Desde entonces, gracias a la estrategia del Grupo Clarín, el multimedios más importante de Argentina que ya llevaba años enfrentado al kirchnerismo y que, al igual que el resto de los medios antiperonistas, replicó la ‘noticia’ en sus radios, canales de televisión, portales y diarios, el ministro se convirtió en el político argentino más acusado de tener vínculos con el narcotráfico.
Nada importó que Lanatta estuviera contradiciendo lo que había declarado durante el juicio y que al día siguiente su esposa y su abogado lo desmintieran. Ni que el programa no revelara que la entrevista a Salerno se había realizado en casa de la diputada opositora Elisa Carrió. En plena campaña, una de las líderes más mediáticas del país se convertía en una productora televisiva en las sombras en alianza con periodistas amigos que escondieron esa información, a sabiendas de que demostraba los intereses políticos que había detrás del reportaje.

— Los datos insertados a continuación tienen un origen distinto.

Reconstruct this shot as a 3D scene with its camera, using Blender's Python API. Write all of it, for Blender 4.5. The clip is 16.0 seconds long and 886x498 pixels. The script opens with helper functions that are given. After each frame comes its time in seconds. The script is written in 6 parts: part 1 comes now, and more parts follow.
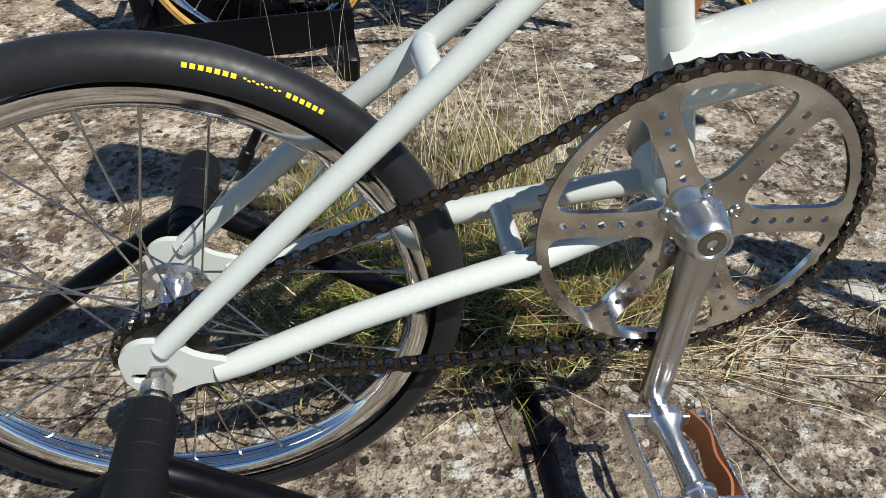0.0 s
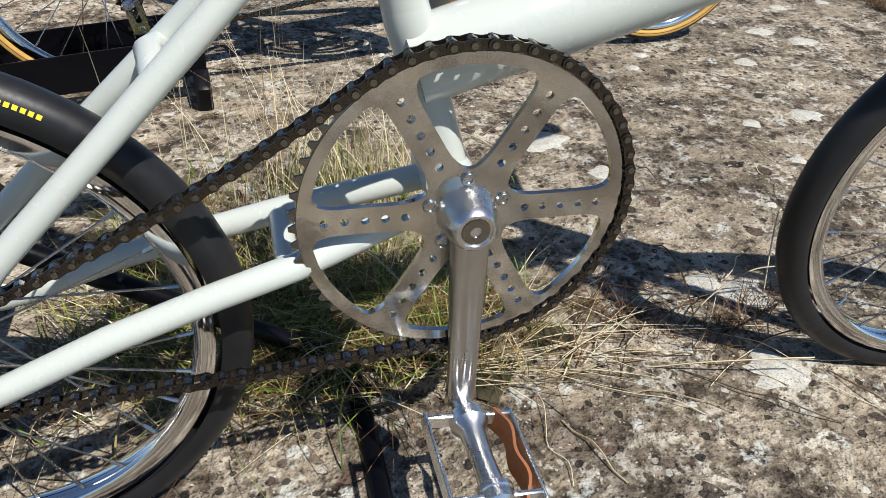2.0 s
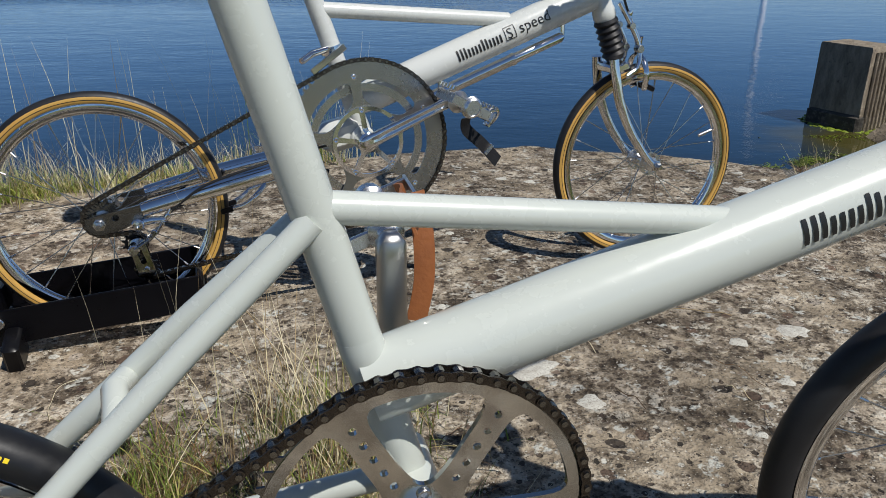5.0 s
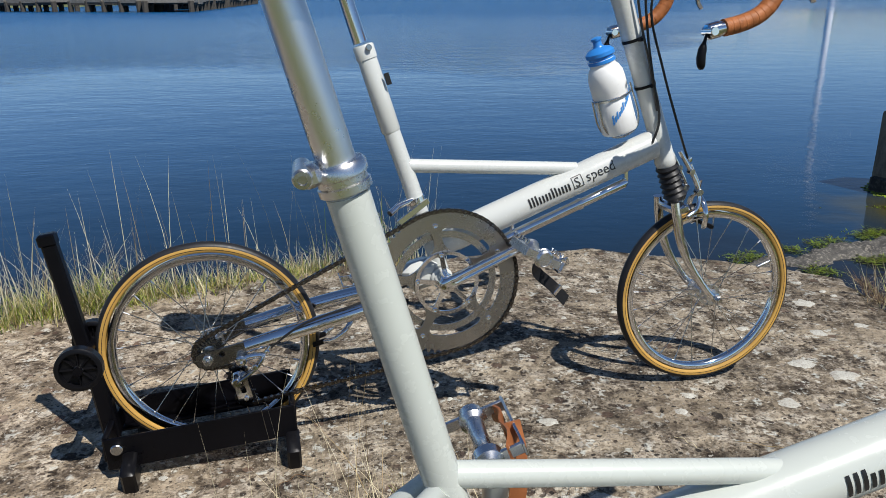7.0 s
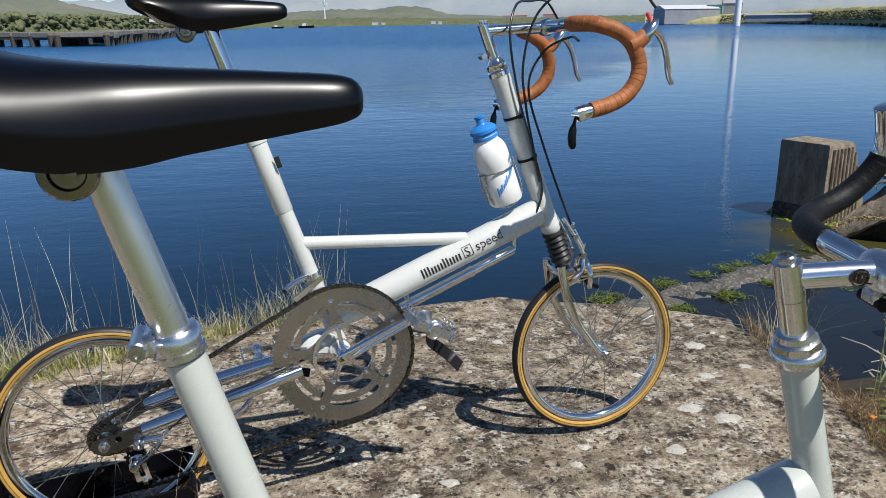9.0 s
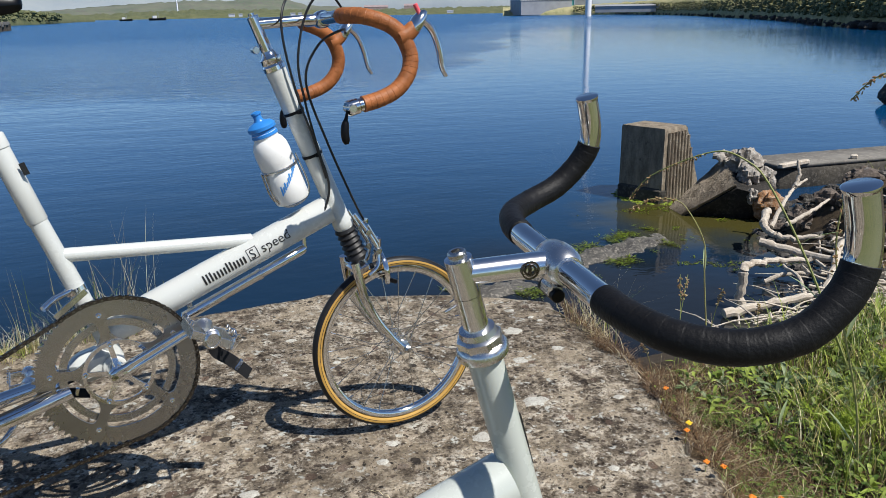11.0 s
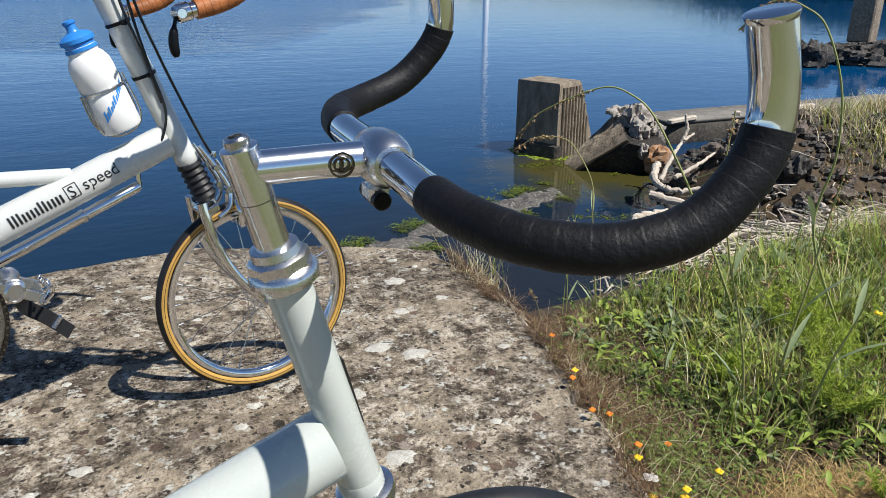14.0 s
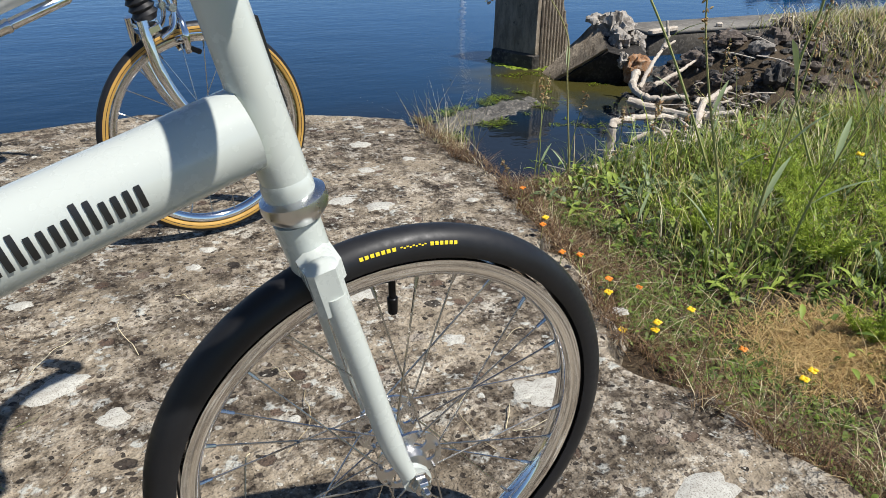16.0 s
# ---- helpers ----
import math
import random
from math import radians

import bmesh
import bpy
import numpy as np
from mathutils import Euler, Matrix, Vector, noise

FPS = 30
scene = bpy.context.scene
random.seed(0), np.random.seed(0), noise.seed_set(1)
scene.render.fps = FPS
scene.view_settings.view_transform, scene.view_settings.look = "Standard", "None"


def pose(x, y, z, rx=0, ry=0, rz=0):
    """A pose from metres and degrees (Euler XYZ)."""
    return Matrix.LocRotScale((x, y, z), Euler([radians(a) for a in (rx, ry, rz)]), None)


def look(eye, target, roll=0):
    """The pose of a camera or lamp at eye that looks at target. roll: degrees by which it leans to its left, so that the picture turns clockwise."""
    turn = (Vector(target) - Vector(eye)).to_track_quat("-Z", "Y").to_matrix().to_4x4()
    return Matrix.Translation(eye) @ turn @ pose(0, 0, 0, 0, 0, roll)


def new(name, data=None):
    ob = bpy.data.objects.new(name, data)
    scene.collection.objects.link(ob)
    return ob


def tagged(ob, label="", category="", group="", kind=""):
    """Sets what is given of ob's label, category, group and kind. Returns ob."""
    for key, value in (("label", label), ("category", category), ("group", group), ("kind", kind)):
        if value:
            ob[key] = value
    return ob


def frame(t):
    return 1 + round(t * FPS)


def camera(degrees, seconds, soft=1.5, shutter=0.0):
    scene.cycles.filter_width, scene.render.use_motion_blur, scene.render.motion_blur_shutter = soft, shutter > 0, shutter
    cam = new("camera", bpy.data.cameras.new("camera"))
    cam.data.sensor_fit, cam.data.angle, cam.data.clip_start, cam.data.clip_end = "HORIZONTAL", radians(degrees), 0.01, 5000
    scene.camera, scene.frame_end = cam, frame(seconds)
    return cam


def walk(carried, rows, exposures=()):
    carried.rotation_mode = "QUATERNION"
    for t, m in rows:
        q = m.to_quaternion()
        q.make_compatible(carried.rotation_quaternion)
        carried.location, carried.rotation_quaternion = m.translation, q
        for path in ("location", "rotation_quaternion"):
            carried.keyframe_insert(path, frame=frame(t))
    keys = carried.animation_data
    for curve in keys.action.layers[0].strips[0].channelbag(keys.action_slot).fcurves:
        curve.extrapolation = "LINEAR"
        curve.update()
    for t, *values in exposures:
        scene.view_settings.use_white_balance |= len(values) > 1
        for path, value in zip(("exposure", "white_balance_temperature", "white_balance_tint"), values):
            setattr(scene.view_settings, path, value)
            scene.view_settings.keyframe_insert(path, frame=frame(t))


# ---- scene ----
# ---- camera and its path ----
cam = camera(60.5, 16.0, soft=0.5)
METRES, EYE, TILT, LEAN, TURN = 1.35, 0.59, -38.3, -2.5, 0.0
ROWS = [
    (0.0, 0.0, 0.0, 0.0, 0.0, 0.0, -0.0),
    (0.5, 0.0308, 0.0029, -0.0035, -1.78, 0.05, 1.29),
    (1.0, 0.0547, 0.0018, -0.0056, -3.32, 0.1, 2.34),
    (1.5, 0.0701, -0.0008, -0.0097, -4.34, 0.78, 3.31),
    (2.0, 0.0834, 0.0092, -0.0202, -4.79, 2.46, 4.26),
    (2.5, 0.0989, 0.0461, -0.0451, -4.85, 5.17, 5.3),
    (3.0, 0.1152, 0.054, -0.0522, -4.79, 8.33, 6.22),
    (3.5, 0.1279, 0.0459, -0.0358, -4.79, 11.01, 6.68),
    (4.0, 0.1278, 0.0284, -0.0147, -4.56, 12.99, 6.6),
    (4.5, 0.1207, 0.0048, 0.016, -4.12, 14.31, 6.08),
    (5.0, 0.1169, -0.0204, 0.0444, -3.47, 15.39, 5.47),
    (7.5, 0.0857, -0.1668, 0.1507, 0.38, 20.45, 3.46),
    (8.0, 0.086, -0.1883, 0.1661, -0.12, 21.08, 4.2),
    (8.5, 0.1086, -0.2018, 0.1747, -1.66, 21.43, 5.54),
    (9.0, 0.1465, -0.2051, 0.1742, -4.05, 21.34, 7.33),
    (9.5, 0.1863, -0.2136, 0.1712, -6.66, 21.03, 9.33),
    (10.0, 0.2239, -0.2142, 0.166, -8.95, 20.54, 11.07),
    (12.5, 0.3314, -0.1449, 0.1762, -15.41, 17.23, 15.68),
    (13.0, 0.3462, -0.1192, 0.1775, -16.88, 16.4, 16.19),
    (13.5, 0.3603, -0.1148, 0.1867, -18.12, 15.6, 16.46),
    (14.0, 0.3622, -0.0901, 0.1611, -19.01, 14.52, 16.51),
    (14.5, 0.3656, -0.0656, 0.1298, -19.58, 13.08, 16.49),
    (15.0, 0.3696, -0.0448, 0.1043, -20.02, 11.39, 16.44),
    (15.5, 0.3747, -0.0237, 0.0768, -20.4, 9.75, 16.56),
    (16.0, 0.378, -0.0042, 0.0468, -20.75, 8.46, 16.75),
]
walk(cam, [(t, pose(0, 0, EYE, TILT, LEAN, TURN) @ pose(METRES * x, METRES * y, METRES * z, 90 + pitch, roll, yaw)) for t, x, y, z, yaw, pitch, roll in ROWS],
     exposures=[(0.0, 0.30), (2.5, 0.38), (3.5, 0.30), (4.5, -0.04), (5.2, -0.08), (7.5, 0.16), (10.0, 0.20), (12.5, 0.28), (14.0, 0.36), (16.0, 0.34)])

# ---- daylight ----
SUN = Vector((0.42, -0.52, 1.0)).normalized()
world = bpy.data.worlds.new("sky")
scene.world = world
world.use_nodes = True
wn = world.node_tree
sky = wn.nodes.new("ShaderNodeTexSky")
sky.sky_type = 'NISHITA'
sky.sun_disc = False
sky.sun_elevation = math.asin(SUN.z)
sky.sun_rotation = math.atan2(SUN.x, SUN.y)
sky.air_density, sky.dust_density, sky.ozone_density = 1.0, 0.0, 4.0
sky.altitude = 2600
wn.nodes["Background"].inputs["Strength"].default_value = 0.085
wn.links.new(sky.outputs[0], wn.nodes["Background"].inputs["Color"])
sun_data = bpy.data.lights.new("sun", 'SUN')
sun_data.energy, sun_data.angle, sun_data.color = 5.0, radians(0.53), (1.0, 0.965, 0.915)
sun_lamp = new("sun", sun_data)
sun_lamp.matrix_world = look(SUN * 20, (0, 0, 0))


# ---- materials ----
def material(name, colour, rough=0.5, metal=0.0, coat=0.0, spec=0.5):
    m = bpy.data.materials.new(name)
    m.use_nodes = True
    b = m.node_tree.nodes["Principled BSDF"]
    b.inputs["Base Color"].default_value = (*colour, 1)
    b.inputs["Roughness"].default_value = rough
    b.inputs["Metallic"].default_value = metal
    b.inputs["Coat Weight"].default_value = coat
    b.inputs["Coat Roughness"].default_value = 0.06
    b.inputs["Specular IOR Level"].default_value = spec
    return m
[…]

Lo más grave era que no había ninguna prueba de la acusación. Las declaraciones quedaron sólo en eso, porque en los años siguientes en ningún juicio se pudo probar relación alguna de Fernández con el triple crimen ni con el tráfico de efedrina. Ni fue procesado, ni imputado ni llamado a declarar. Es más, en octubre del año pasado el propio diario Clarín informó en una nota que ‘La Morsa’ era Julio César Posse, un exagente de inteligencia. La revelación fue celebraba incluso por el presidente porque limpiaba la imagen de su ministro.
La calumnia mediática es imborrable. Y, por supuesto, nadie se disculpa por eso. Los responsables siguen presumiendo la inexistente independencia de su periodismo. Solazados en el éxito de su endogámico mecanismo para imponer temas e incitar indignaciones, hasta se premian entre ellos.